Last week, those who had watched Alydar suddenly found themselves looking at a new horse. Before the Flamingo, the Calumet colt had appeared half asleep each time the gate opened. "He just doesn't seem to break well," Trainer John Veitch said, "but it isn't the kind of a flaw that you worry about. We haven't spent a great deal of time trying to correct it. It's his style, but not a style that should continue. Alydar doesn't look like a big horse, but he is. He's a perfect athlete—compact and with all the things in the right places."

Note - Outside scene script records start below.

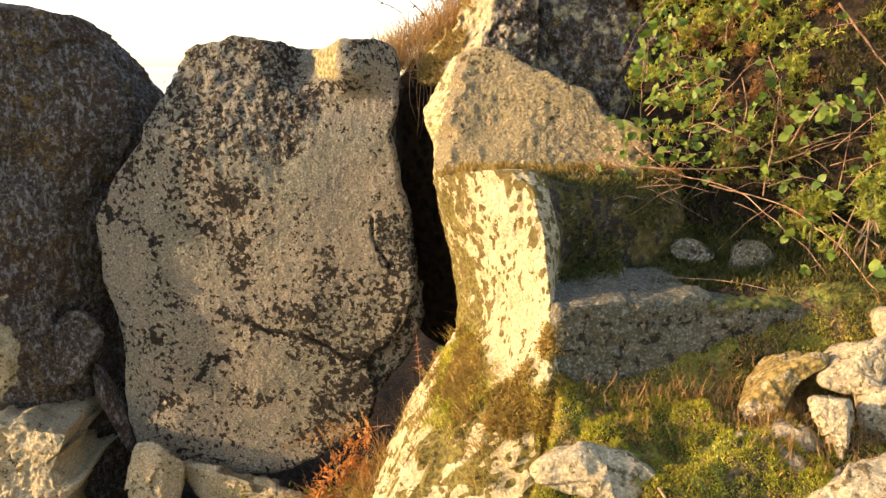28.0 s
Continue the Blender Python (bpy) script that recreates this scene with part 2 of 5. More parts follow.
def ground_material():
    n = Nodes("mossy_soil")
    moss = n.mix(n.ramp(n.noise(22.0, 4), 0.35, 0.65), (0.065, 0.07, 0.016), (0.21, 0.21, 0.04))
    litter = n.mix(n.ramp(n.noise(60.0, 4), 0.35, 0.65), (0.06, 0.042, 0.02), (0.25, 0.165, 0.065))
    col = n.mix(n.ramp(n.noise(7.0, 3), 0.47, 0.60), moss, litter)
    return n.done(col, 1.0, n.bump(n.noise(90.0, 4), 1.0, 0.012))


# Near-black litter under gorse; its colour also carries the crevice and ledge shade.
def shaded_litter_material():
    n = Nodes("shaded_litter")
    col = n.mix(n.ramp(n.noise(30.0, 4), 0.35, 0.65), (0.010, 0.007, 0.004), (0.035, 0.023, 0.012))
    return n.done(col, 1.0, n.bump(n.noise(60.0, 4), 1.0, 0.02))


def heath_material():
    n = Nodes("heath")
    col = n.mix(n.ramp(n.noise(0.7, 5), 0.35, 0.65), (0.035, 0.042, 0.012), (0.12, 0.09, 0.03))
    return n.done(col, 1.0, n.bump(n.noise(3.0, 5), 1.0, 0.2))


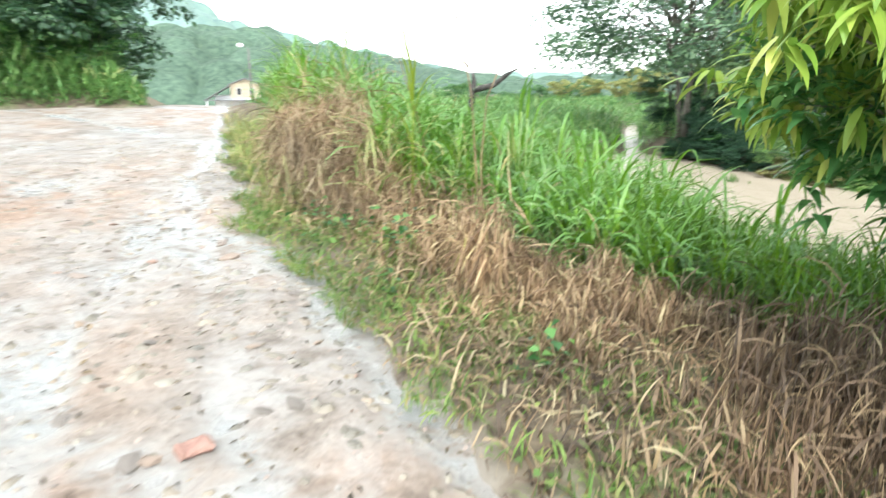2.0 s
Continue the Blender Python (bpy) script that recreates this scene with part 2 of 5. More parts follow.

Alydar was extremely nervous as he approached the starting gate for the Flamingo, and three assistant starters had to help load him. But in contrast to his previous 11 starts, Alydar got away from the gate in good style and then settled back to sixth place, letting the speed take over the track. At no time did he throw his head around as he has done so often.
Slap Jack led with quick fractions, and Believe It was never far away. With more than a quarter of a mile remaining, Believe It and Alydar hooked up for an instant, but just an instant as Alydar went by Believe It so quickly that Believe It looked like a horse painted on the rail.
Hialeah drew its biggest Flamingo crowd in nine years to see the matchup, and the 28,019 bet nearly $430,000, but they bet very carefully. Alydar went off as the 9-to-10 favorite, and Believe It was bet down to 11 to 10. The rest of the field was given little chance, with third choice Junction going off at 8 to 1 and the long shot, Noon Time Spender, priced at 59 to 1.
Before the race Veitch was asked to size up his competition. "Believe It is the horse to beat," he said, "and I think we can beat him. Alydar can run the last eighth of a mile in 11 seconds, and there aren't too many around that can do that. If any horse can run the last eighth faster than Alydar, then the other horse should win. I've felt all along that Alydar is a better horse than Believe It, and now we'll find out if I'm right. Last year Alydar was the second-best 2-year-old to Affirmed. Between the end of a 2-year-old season and the start of the 3-year-old year, horses can grow quite a bit and mature. I think that has been the case with Alydar. He's grown about an inch and put on some weight. I think a couple of things might happen with him and I hope I'm right about them. As the distances stretch out he should get better. Better and stronger."